I would argue that the themes of this moving short story are sibling love and priorities. Hazel Elizabeth Deborah Parker, better known as Squeaky, is committed to looking after her brother Raymond, who is described as “not quite right.” Right from the outset, we learn that Squeaky is fiercely protective of her brother. She does not allow anyone to tease Raymond “about his big head.” When she and her brother go walking around town, she ensures that he doesn’t get into any trouble and makes it clear to everyone they encounter that if anyone is thinking of messing with Raymond, they are going to have to go through her.
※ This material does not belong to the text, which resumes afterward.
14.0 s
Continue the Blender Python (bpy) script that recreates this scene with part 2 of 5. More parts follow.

We learn that Squeaky is a talented runner. She is to participate in the fifty-yard dash which forms part of the May Day program, and she is determined to beat her archrival, Gretchen. At the start of the race, Squeaky notices Raymond getting into position “on the other side of the fence” as though he is going to run too. In the midst of the race, she notices Raymond running “in his very own style,” and she is so taken with the sight that she states she “almost [stopped] to watch [her] brother Raymond on his first run.” Suddenly, beating Gretchen seems less important.
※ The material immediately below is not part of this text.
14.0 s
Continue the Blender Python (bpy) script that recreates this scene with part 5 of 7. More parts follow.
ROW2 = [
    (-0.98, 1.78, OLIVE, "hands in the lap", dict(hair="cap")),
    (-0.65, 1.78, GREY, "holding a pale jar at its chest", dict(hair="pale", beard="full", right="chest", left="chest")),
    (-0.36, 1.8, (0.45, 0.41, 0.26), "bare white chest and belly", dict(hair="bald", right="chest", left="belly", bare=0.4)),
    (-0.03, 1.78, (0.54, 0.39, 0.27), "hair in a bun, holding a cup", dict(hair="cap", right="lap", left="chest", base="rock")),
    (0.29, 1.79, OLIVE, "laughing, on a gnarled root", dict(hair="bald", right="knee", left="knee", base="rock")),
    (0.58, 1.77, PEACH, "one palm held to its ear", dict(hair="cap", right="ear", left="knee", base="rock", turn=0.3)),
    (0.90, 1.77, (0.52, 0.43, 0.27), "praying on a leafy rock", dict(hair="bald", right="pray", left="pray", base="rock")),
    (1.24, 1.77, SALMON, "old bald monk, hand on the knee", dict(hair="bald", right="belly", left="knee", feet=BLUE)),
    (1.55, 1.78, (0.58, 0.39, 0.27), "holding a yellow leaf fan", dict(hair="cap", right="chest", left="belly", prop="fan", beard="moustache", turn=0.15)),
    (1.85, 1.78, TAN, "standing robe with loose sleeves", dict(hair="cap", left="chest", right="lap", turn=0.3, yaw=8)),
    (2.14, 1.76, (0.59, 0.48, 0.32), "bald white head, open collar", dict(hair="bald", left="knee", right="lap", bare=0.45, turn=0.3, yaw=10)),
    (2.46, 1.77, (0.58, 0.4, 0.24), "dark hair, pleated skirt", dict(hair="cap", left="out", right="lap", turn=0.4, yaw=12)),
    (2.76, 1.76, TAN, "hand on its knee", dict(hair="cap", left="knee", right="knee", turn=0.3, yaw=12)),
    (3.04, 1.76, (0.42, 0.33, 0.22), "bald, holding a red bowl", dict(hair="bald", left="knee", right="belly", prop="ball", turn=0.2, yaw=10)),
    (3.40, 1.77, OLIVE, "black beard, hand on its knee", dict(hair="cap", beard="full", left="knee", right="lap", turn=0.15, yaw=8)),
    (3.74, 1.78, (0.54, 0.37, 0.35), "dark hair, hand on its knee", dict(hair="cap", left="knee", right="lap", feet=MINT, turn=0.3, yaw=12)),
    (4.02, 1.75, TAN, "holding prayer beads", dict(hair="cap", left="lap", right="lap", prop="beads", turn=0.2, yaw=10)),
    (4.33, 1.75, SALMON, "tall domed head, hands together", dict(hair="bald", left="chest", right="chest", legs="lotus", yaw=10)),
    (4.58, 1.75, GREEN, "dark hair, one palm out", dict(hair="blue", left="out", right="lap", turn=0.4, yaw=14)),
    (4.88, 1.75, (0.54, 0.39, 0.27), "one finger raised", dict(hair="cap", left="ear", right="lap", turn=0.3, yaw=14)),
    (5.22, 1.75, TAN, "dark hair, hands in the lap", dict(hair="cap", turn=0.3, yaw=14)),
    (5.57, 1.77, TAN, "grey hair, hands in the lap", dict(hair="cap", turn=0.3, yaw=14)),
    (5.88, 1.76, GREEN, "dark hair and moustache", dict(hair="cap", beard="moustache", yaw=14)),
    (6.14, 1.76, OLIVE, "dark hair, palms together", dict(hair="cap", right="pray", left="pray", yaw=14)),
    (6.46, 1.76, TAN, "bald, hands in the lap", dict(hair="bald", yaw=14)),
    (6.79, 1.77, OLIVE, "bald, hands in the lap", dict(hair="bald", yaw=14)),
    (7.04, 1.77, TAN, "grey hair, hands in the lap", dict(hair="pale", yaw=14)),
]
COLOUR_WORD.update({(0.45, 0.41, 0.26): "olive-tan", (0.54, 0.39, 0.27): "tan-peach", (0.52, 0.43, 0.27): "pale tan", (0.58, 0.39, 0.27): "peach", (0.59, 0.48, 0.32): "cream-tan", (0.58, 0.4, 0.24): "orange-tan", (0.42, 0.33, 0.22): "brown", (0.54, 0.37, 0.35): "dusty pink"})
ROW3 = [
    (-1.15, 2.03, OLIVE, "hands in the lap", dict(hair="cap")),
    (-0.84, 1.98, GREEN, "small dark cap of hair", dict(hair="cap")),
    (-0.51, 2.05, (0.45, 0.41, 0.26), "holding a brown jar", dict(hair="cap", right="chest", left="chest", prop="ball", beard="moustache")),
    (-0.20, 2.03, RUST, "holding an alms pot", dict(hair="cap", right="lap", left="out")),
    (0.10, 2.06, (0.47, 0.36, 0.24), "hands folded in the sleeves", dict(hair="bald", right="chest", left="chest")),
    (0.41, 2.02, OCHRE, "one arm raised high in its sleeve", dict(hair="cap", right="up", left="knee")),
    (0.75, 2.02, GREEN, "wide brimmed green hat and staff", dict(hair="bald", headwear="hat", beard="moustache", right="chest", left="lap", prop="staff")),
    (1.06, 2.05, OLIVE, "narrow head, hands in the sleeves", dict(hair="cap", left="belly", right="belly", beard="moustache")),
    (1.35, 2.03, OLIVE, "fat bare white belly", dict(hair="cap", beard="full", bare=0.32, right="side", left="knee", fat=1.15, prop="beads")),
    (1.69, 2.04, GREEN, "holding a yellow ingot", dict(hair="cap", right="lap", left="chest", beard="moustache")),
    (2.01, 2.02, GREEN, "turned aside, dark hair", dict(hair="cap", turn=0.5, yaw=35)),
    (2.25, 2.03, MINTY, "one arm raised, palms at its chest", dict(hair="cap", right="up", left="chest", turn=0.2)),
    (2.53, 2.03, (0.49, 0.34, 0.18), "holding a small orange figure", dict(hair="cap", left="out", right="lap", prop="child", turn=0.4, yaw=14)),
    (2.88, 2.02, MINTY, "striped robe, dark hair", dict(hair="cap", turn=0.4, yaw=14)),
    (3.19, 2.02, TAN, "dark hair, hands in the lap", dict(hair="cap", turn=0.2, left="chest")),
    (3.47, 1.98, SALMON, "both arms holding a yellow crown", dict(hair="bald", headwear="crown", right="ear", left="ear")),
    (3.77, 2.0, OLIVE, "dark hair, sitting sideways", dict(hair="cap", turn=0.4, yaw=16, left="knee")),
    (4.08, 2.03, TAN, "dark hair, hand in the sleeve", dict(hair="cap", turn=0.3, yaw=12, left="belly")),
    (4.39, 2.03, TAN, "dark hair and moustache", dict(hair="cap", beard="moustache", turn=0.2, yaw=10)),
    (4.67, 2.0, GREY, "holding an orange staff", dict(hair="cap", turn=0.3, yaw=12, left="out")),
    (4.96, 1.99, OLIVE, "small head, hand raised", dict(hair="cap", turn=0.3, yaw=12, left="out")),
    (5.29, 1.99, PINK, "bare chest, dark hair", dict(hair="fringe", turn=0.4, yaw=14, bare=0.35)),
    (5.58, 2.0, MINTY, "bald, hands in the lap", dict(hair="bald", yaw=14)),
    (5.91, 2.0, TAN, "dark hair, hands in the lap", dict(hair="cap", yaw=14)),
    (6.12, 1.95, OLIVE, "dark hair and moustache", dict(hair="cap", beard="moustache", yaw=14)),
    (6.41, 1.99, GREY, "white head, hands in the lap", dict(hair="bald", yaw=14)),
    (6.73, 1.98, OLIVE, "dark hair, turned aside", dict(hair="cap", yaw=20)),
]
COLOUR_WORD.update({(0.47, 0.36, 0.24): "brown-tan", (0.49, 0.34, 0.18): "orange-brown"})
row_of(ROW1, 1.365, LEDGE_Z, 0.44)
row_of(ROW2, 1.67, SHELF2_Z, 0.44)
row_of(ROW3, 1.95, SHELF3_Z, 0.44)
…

Here, we see Squeaky’s priorities begin to shift from her own running career to the potential she sees in her brother. While waiting to hear whether she or Gretchen had won the race, she realizes that her talents could be put to great use if she had to retire as a runner herself and dedicate her time to training Raymond as a runner. It is her love for her brother that makes her see that while she has won many races, her brother has achieved little and has nothing “to call his own.” It is Squeaky’s love for her brother that makes her want to change her priorities and his fortunes.